Editorial

Moderato cantabile
Un site sur Bayard ?

Pourquoi pas ? Il s'agit de notre histoire et, pour comprendre le présent, il faut connaître son passé. Et a fortiori quand il s'agit d'un passé digne d'intérêt et même plein d'enseignements, on ne devrait pas faire l'économie de son rappel. C'est d'autant plus nécessaire que l'histoire de cette époque n'est plus guère enseignée à l'école.

L'auteur a été membre pendant plusieurs années de l'association Les amis de Bayard ; il a lu plusieurs ouvrages sur le chevalier et consulté de nombreuses archives. Certains de ces travaux n'ayant pas donné lieu à publication, ce site tentera de réparer cette omission. Cela lui a paru d'autant souhaitable qu'il a émis plusieurs idées originales se démarquant des nombreux ouvrages sur Bayard ne faisant que reprendre le récit fantasmagorique du Loyal serviteur, sans se soucier de recourir aux documents d'archives.

Certes Bayard était d'abord un militaire et notre siècle a fini par comprendre que la guerre offensive est absurde et ne résoud aucun problème. Or Bayard s'est comporté beaucoup plus en assaillant qu'en défenseur – si l'on excepte les épisodes de Guinegatte et de Mézières. La lecture des Chroniques de Jean d'Auton est particulièrement édifiante : l'armée de Louis XII enchaînait massacre sur massacre ; après la prise d'une ville, ses défenseurs sont passés au fil de l'épée, les soudards emportent tout ce qu'ils peuvent, les femmes et les enfants périssent dans l'incendie généralisé allumé par les vainqueurs.

Cependant, on ne peut pas reprocher à Bayard d'avoir voulu s'élever au-dessus de la condition de ses pères. L'ambition est légitime tant qu'elle n'écrase pas le voisin. Or, du temps de Bayard, comment émerger de la paysannerie ou même d'une obscure noblesse terrienne ? Il aurait pu peut-être devenir médecin, comme son cousin Champier, ou avocat comme Aymar du Rivail, mais cela exigeait des études et quiconque n'avait pas appris à lire dès son jeune âge ne pouvait pas prétendre aux cours des universités.

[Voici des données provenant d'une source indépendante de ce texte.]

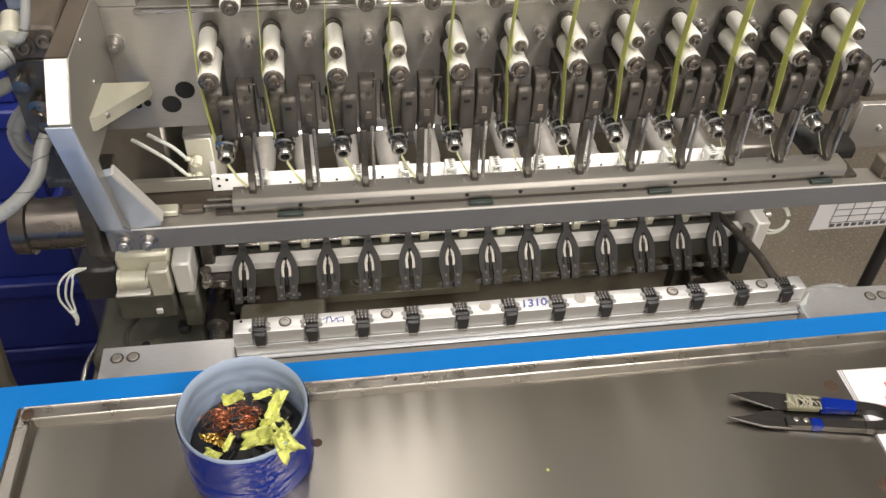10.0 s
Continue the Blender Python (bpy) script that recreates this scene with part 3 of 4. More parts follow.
    for i in range(N):
        x = -0.0285 + i * P
        part("feed_holder", holder, DARK, head, at=pose(x, 0, 0))
        sl = part("feed_slide", holder2, DARK, head, at=pose(x, 0, 0))
        part("slide_slot", slide_slot, HOLE, sl)
        nz = part("nozzle", nozzle, CHROME, head, "chromed tape nozzle", at=pose(x, 0, 0))
        part("nozzle_mouth", mouth, HOLE, nz)
        ar = part("presser_arm", arm, DARK, head, "blackened presser arm", at=pose(x + 0.0185, 0, 0))
        part("arm_slot", slotm, HOLE, ar)
        part("arm_screw", arm_screw, SCREW, ar)
        part("side_lug", lug, DARK, ar)
        part("presser_finger", finger, DARK, head, at=pose(x + 0.0170, 0, 0))
        part("presser_rod", rod, STEEL, head, at=pose(x + 0.0170, 0, 0))
        part("arm_link", link, SCREW, head, at=pose(x + 0.0185, 0, 0))
        part("wire_hook", guide, SCREW, head, at=pose(x + 0.030, 0, 0))
        part("tape_strip", t1, YELLOW, head, "thin yellow tape strip", at=pose(x - 0.0015, 0, 0))
        part("tape_strip", t2, YELLOW, head, "thin yellow tape strip", at=pose(x - 0.0015, 0, 0))
        part("tape_tail", t3, TAIL, head, "cut end of yellow tape", at=pose(x, 0, 0))

    # strip behind the plate's lower edge, its brightness added as glow, in lit lengths
    for i in range(N):
        part("glow_strip", bm_box(-0.022 + i * P, 0.004 + i * P, 0.0375, 0.0455, 0.9215, 0.9255), LIT, head, "glowing white strip")
    part("strip_channel", bm_box(-0.03, 0.46, 0.0355, 0.050, 0.9258, 0.944), ALU, head)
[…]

Pouvait-il alors devenir artisan ou travailleur de la terre ? Pour l'époque, ç'aurait été déroger à sa condition de noble. Il ne lui restait que peu de possibilités, d'autant plus que la chevalerie était, depuis des siècles, la voie royale conduisant les hobereaux à l'aristocratie. On pense d'ailleurs qu'il a été élevé dans cet esprit. Or, à cette époque, surtout sous l'effet des troubadours et de l'amour courtois, la chevalerie s'était dotée de valeurs humaines qui faisaient de ses adeptes les élites du moment.

Bayard est de ceux qui ont porté à leur apogée l'esprit de chevalerie et une certaine noblesse dans la guerre. Il pourrait nous aider à comprendre comment ces soldats pouvaient passer d'une cour d'amour raffinée à l'effroyable tuerie succédant à la prise d'une ville. Il est écrit que Bayard a plusieurs fois interdit les exactions sur les civils, les massacres et les pillages. La légende veut même qu'il ait préservé de telles horreurs une famille de Brescia. C'est à ce titre qu'il nous intéresse ; il pourrait nous aider à comprendre ce qu'était la chevalerie et l'esprit chevaleresque, auquel on fait encore souvent référence à l'heure actuelle. Cependant, dans ces pages, on essaiera de faire la part des faits et celle des légendes qui, inévitablement, se sont greffées sur l'histoire de ces élites et sur le nom de Bayard.